Grannan's anonymous appeal for models tapped into something desperate and truly odd in American life.

The majority of photographs are of nude, partially clad or provocatively posed people. But instead of seductive, her subjects appear bewildered, apathetic or sullen.

The combination of exhibitionism and ambivalence is one of the project's eeriest qualities.

A number of Grannan's subjects look either disinterested in the camera appraising their flesh, or Body Snatchers remote, as if guided by voices in their heads compelling them to disrobe without knowing why. There is something distinctly zombie-like in "Maribeth, Grandmother's House (brothel), Poughkeepsie, NY." Perched on her grandmother's plastic-covered bed, Maribeth's perfect crescent moon eyebrows and silent film star looks give her the creepy, not-quite-real demeanor of a porcelain doll or a corpse.

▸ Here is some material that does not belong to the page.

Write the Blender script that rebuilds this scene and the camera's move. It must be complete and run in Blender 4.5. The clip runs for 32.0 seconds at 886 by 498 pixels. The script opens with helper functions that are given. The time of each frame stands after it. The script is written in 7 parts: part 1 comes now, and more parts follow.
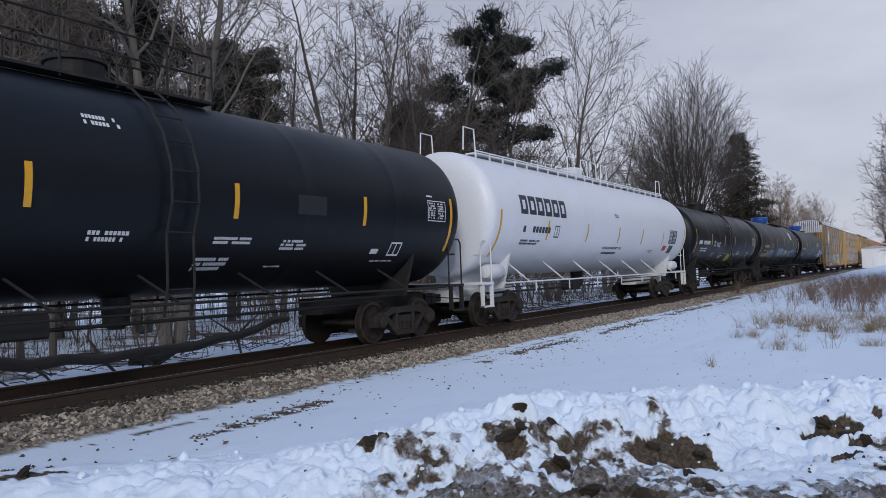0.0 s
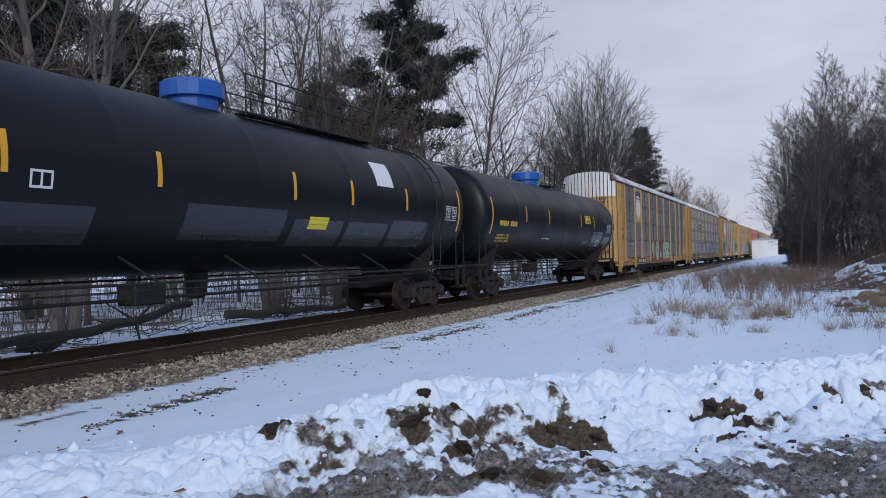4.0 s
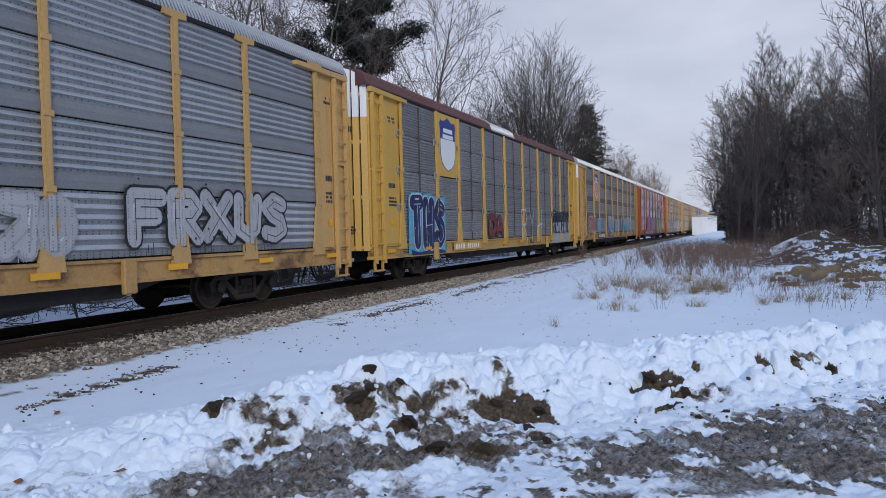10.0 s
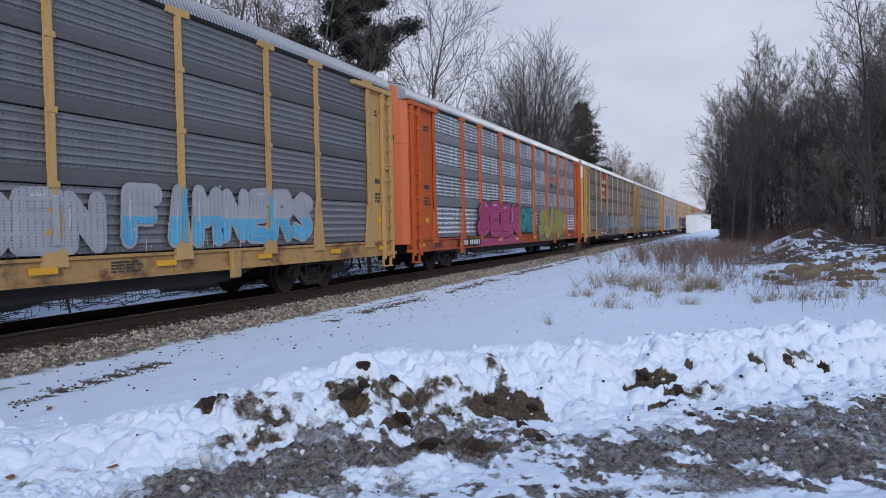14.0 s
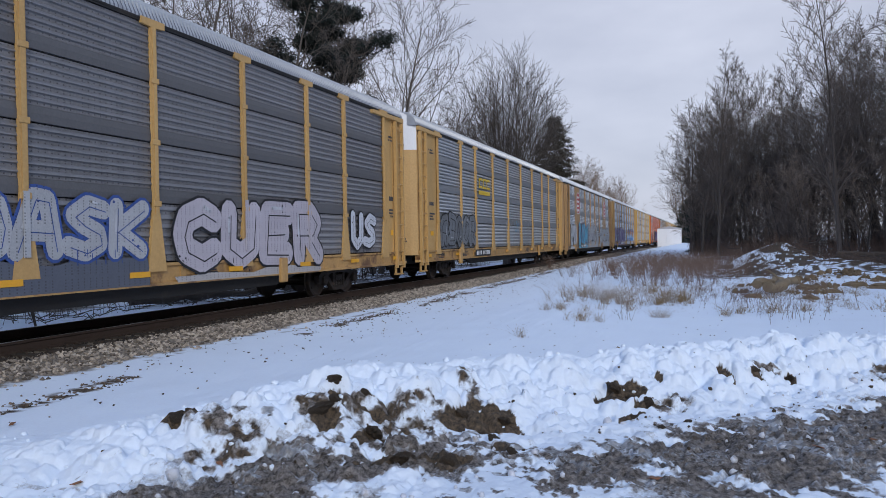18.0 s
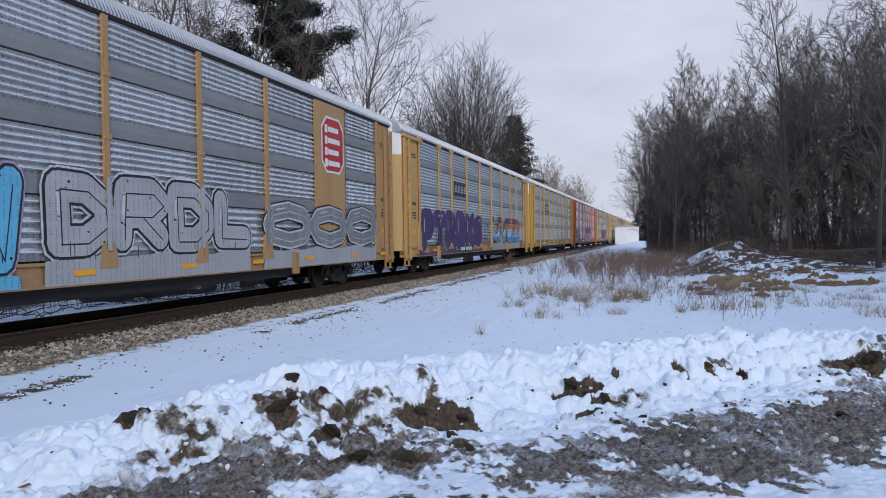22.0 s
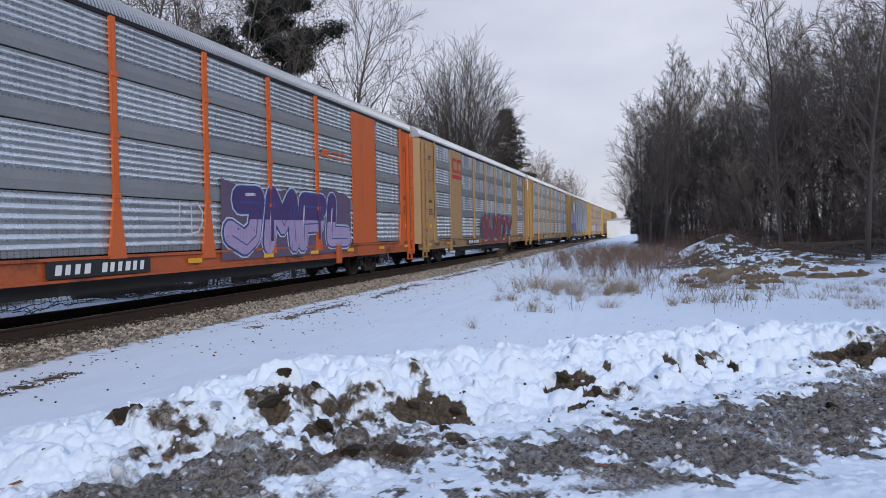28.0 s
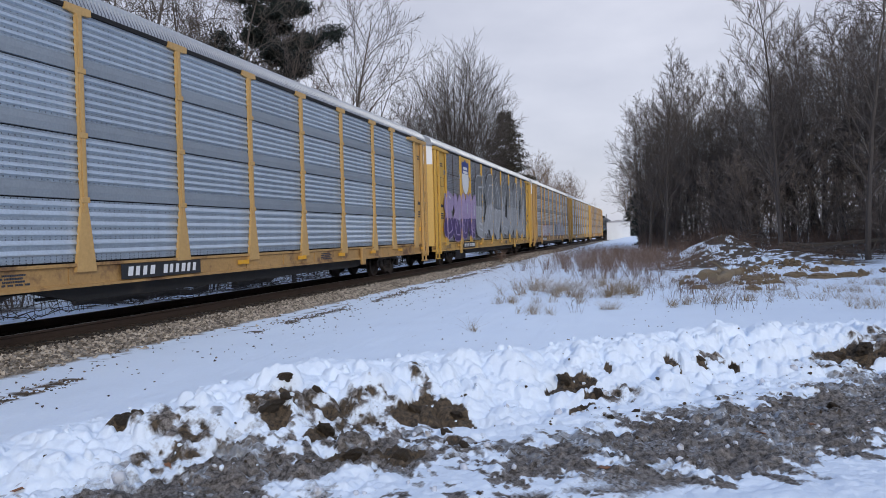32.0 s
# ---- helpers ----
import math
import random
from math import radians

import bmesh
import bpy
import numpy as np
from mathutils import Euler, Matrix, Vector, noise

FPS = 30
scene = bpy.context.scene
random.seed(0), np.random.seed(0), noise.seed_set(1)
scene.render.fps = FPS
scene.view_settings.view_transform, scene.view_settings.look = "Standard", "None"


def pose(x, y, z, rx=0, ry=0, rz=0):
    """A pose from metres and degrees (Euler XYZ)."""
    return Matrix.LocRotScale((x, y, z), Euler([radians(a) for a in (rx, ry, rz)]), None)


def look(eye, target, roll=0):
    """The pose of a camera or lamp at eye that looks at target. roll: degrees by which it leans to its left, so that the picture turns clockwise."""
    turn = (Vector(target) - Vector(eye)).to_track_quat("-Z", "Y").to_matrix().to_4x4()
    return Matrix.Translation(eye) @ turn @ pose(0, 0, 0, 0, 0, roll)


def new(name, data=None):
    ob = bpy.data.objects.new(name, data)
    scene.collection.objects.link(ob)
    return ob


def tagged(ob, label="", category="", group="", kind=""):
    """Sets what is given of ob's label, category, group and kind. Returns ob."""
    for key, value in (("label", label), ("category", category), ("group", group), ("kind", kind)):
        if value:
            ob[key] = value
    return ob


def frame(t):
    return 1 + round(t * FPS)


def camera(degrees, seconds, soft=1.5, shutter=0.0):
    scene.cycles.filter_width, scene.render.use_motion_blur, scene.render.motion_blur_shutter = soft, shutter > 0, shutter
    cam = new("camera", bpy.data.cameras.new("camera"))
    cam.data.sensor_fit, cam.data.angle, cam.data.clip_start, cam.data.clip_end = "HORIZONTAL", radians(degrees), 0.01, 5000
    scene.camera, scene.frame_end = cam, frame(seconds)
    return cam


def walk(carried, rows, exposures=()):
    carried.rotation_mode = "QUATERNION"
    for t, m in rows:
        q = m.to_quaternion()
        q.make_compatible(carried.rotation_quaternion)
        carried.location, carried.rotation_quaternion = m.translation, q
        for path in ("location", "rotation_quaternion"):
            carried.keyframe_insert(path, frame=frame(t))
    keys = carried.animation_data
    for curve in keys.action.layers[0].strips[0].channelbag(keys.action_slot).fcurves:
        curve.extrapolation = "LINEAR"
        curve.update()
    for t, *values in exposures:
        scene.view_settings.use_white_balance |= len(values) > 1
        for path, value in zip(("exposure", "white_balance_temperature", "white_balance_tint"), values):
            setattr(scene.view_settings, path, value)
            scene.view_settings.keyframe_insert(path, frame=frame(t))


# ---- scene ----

When Grannan's subjects do assume a seductive expression - like the heavily tattooed young woman in "Valerie, Valatie, NY" sprawled out on shag carpet in a living room ornamented by hotel art and a large aquarium - the effect is equally jarring, somewhere between homemade porn shoot and crime scene. There is the skin-crawling sensation that we really should not be witnesses to these scenarios.

For a culture that has grown accustomed to a packaged view of sex as the province of camera-ready porn stars and centerfolds, Grannan offers a shocking revelation of the true nature of sexuality as an incredibly individual, quirky animal.

Rather than arranging their bodies to look their best, several of Grannan's subjects defiantly, or unconsciously, play up their worst features, thrusting ample asses at the viewer like models in fetish photography. Only here the fetish is the eroticism of their mind's eye. Grannan's work provokes as much soul-searching and self-scrutiny as it does sociological musings about who "should" or should not be naked and how deeply our own erotic imaginations have been colonized by pornographic convention.

Several of the subjects are conventionally beautiful and young while the motivation of others to be seen is unclear and in some ways more touching, like the lanky, acne-flecked boy standing at a lake's edge in "Corey, Quabbin Reservoir, Barre, MA" who recalls the awkward teens at the beach captured in Rineke Dijkstra's photographs.

Where Grannan falters is in her obsession with controlling the trappings of her vignettes. Grannan seems as much an art director as she is a documentarian. She rivals the sleazy-chic style of Larry Clark devotee Calvin Klein in her love of cheap wood paneling as a backdrop in a number of her portraits. Busy, outdated wallpapers, tacky artwork, artificial flowers and Venetian blinds make it obvious Grannan is grooving on the background as much as the people. Her affinity for florid, garish wallpaper becomes a visual evocation of the overblown workings of her subjects' minds.

Grannan seems drawn to people and settings that give her work a historical ambiguity, which gives them a haunting, era-straddling quality. Many of the images manage to look both magazine-spread hip and oddly classical, reminiscent of pastoral oil paintings like Manet's "Dejeuner sur l'herbe" or "Olympia."

We live in an age when the drive to be known by an anonymous mass is more important than the respect of people we know. Grannan captures all of the scary, poignant, desperate permutations of that urge in a unique style whose ripples will be felt for a long time.